= Directive =
Leaving out the pictures, retype all the material exactly.

= Supplied material =

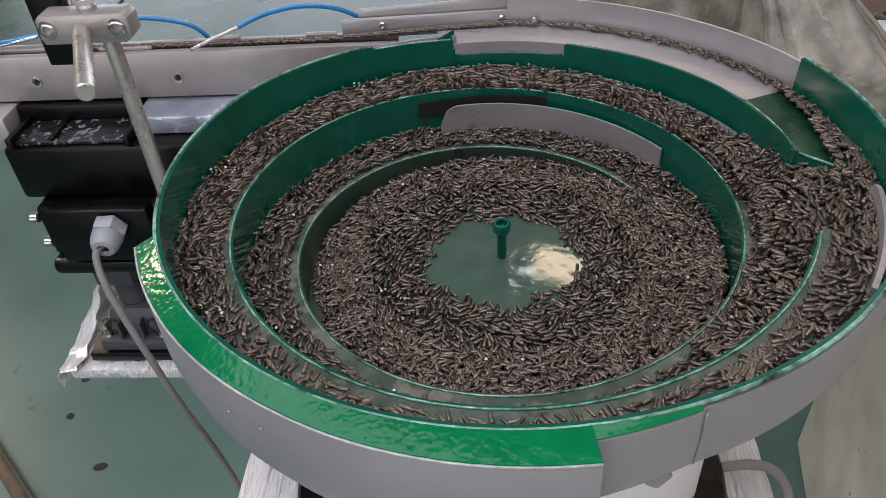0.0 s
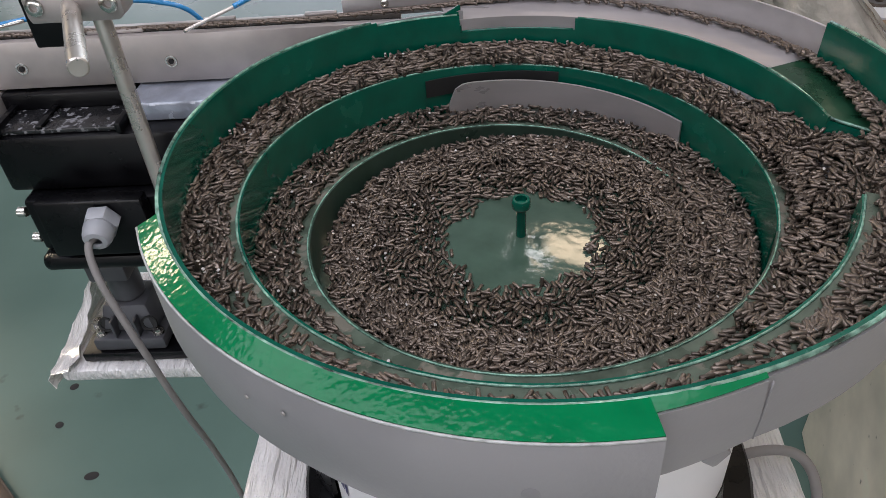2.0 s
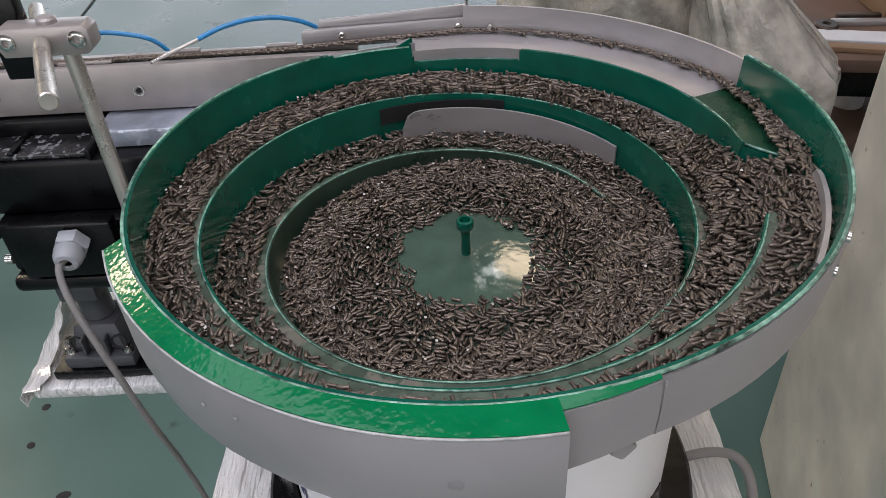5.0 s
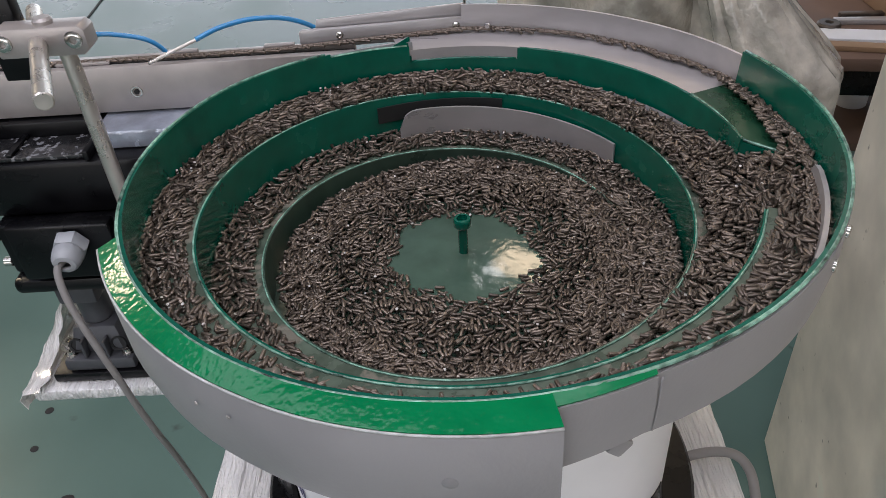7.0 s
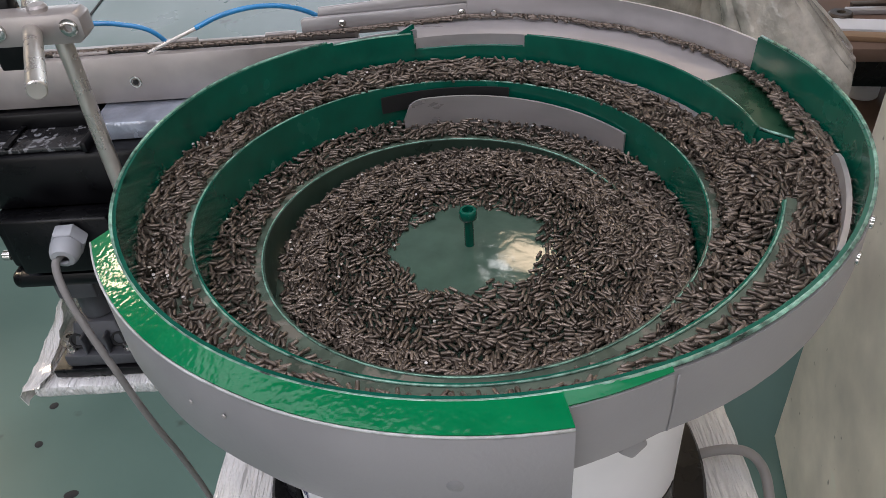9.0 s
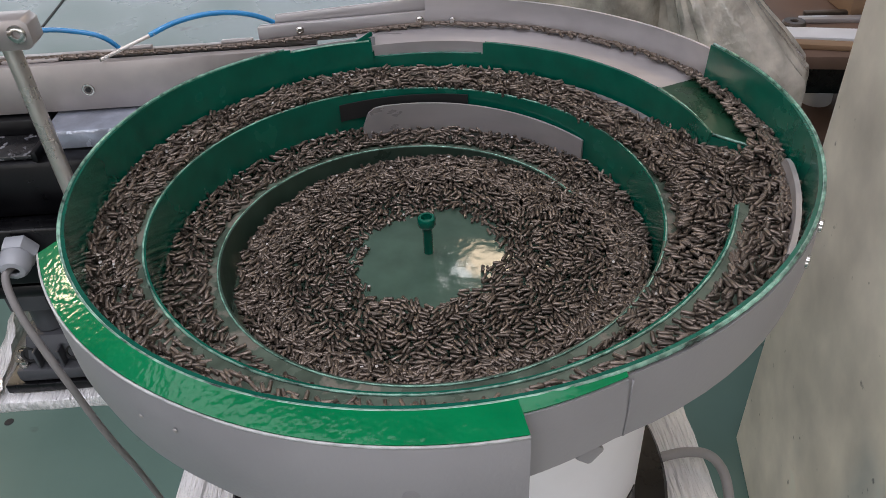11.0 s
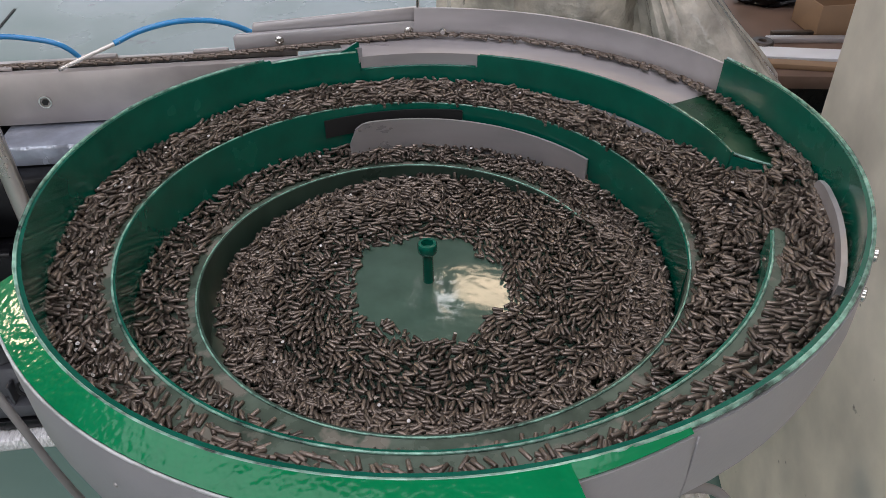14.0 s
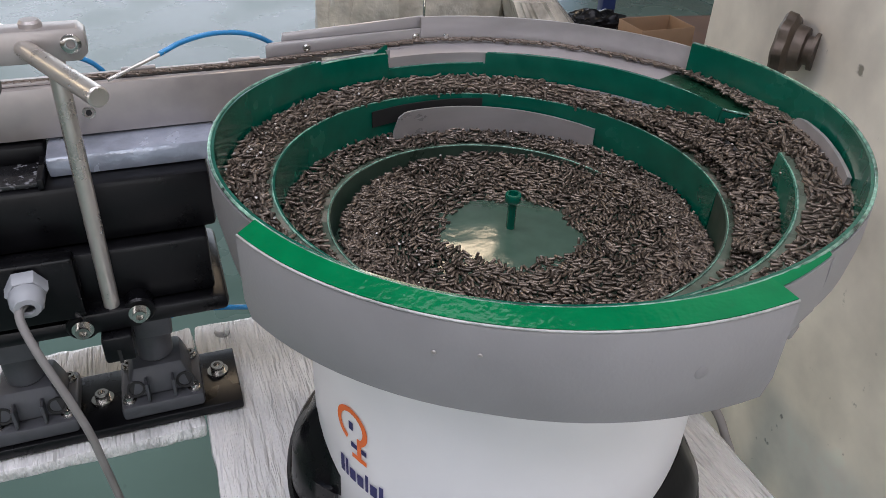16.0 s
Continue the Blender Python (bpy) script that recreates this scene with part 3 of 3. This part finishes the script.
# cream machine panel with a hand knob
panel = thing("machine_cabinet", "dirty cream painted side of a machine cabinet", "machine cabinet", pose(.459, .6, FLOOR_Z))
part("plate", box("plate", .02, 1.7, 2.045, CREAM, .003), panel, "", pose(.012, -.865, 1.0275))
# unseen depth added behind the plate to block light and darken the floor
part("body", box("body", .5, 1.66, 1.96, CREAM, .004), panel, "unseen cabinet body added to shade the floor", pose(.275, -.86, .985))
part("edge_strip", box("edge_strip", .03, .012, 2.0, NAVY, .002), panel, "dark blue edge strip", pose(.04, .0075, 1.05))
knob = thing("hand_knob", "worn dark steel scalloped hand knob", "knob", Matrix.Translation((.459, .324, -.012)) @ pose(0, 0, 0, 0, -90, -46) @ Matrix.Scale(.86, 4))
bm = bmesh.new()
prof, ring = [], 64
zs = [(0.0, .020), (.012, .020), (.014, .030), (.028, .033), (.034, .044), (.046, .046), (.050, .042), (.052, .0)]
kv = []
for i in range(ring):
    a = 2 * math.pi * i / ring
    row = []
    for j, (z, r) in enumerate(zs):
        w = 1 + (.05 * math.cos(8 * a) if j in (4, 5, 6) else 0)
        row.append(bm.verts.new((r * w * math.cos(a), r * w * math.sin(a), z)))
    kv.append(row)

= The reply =
0.0 s
2.0 s
5.0 s
7.0 s
9.0 s
11.0 s
14.0 s
16.0 s
Continue the Blender Python (bpy) script that recreates this scene with part 3 of 3. This part finishes the script.
# cream machine panel with a hand knob
panel = thing("machine_cabinet", "dirty cream painted side of a machine cabinet", "machine cabinet", pose(.459, .6, FLOOR_Z))
part("plate", box("plate", .02, 1.7, 2.045, CREAM, .003), panel, "", pose(.012, -.865, 1.0275))
# unseen depth added behind the plate to block light and darken the floor
part("body", box("body", .5, 1.66, 1.96, CREAM, .004), panel, "unseen cabinet body added to shade the floor", pose(.275, -.86, .985))
part("edge_strip", box("edge_strip", .03, .012, 2.0, NAVY, .002), panel, "dark blue edge strip", pose(.04, .0075, 1.05))
knob = thing("hand_knob", "worn dark steel scalloped hand knob", "knob", Matrix.Translation((.459, .324, -.012)) @ pose(0, 0, 0, 0, -90, -46) @ Matrix.Scale(.86, 4))
bm = bmesh.new()
prof, ring = [], 64
zs = [(0.0, .020), (.012, .020), (.014, .030), (.028, .033), (.034, .044), (.046, .046), (.050, .042), (.052, .0)]
kv = []
for i in range(ring):
    a = 2 * math.pi * i / ring
    row = []
    for j, (z, r) in enumerate(zs):
        w = 1 + (.05 * math.cos(8 * a) if j in (4, 5, 6) else 0)
        row.append(bm.verts.new((r * w * math.cos(a), r * w * math.sin(a), z)))
    kv.append(row)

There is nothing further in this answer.